SMITH: Smart home systems come and go. We don’t do a lot of smart homes because people are still very wary of the technology changing so fast. They don’t want to rely on any one system that they’re going to become dependent on that’s going to be out of date in five or 10 years. Even as a company, we’re still on the fence about integrating too much smart  home technology into any project.

BASSAM: The biggest advances have been high-performance building envelopes. Better glazing, insulation, and air sealing make homes quieter, cooler, and more comfortable — especially in extreme climates — without compromising glass, views, or design clarity. The best technology disappears into the architecture and makes the home feel effortless.
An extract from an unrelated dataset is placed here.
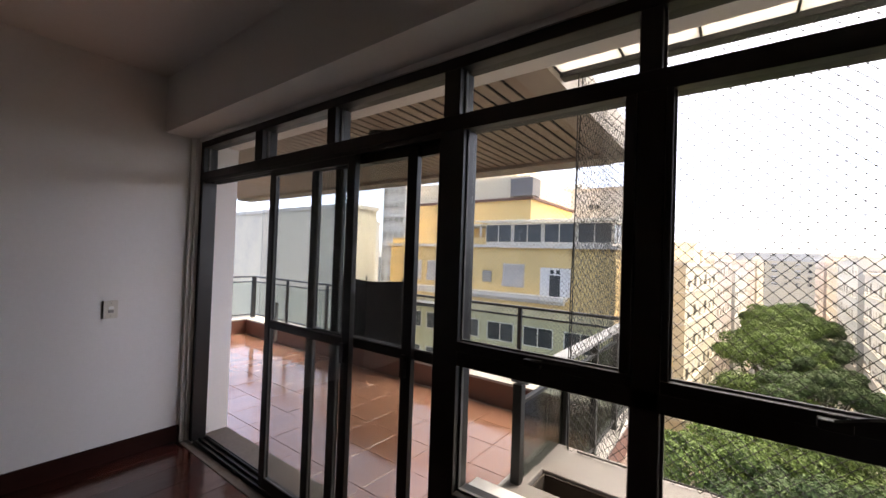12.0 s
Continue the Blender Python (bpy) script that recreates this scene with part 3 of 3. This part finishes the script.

What considerations come into play when renovating a historically significant modernist building?

BASSAM: There are a lot of very good buildings out there that can be moved into this century. Good architecture is rare, so you don’t want to lose it. You want to work with it.

FELLOWS: The most sustainable building is a building that already exists. Regarding homes we’ve worked on that are listed on the National Register, there’s a seriousness of the historical importance of the architecture or the original architect. 

HAWTHORNE: Attempts to reconsider, renovate, remodel, redesign, and extend existing architecture have become an increasing focus particularly for younger architects over the last decade or so. One of the lessons is to build as little as possible. We forget about how small so many of even the canonical houses of midcentury modernism were. Most of the houses in the case study program, for example, were between 1,000 and 2,500 square feet, quite small by today’s standards. Doing more with less, living in smaller spaces — these are lessons that still apply.

FELLOWS: It’s not about creating a perfect museum piece preserved in amber that real people don’t live in. You want them to be relevant for today. But at the same time, you want to do nothing to destroy that historical relevance. It’s a balancing act.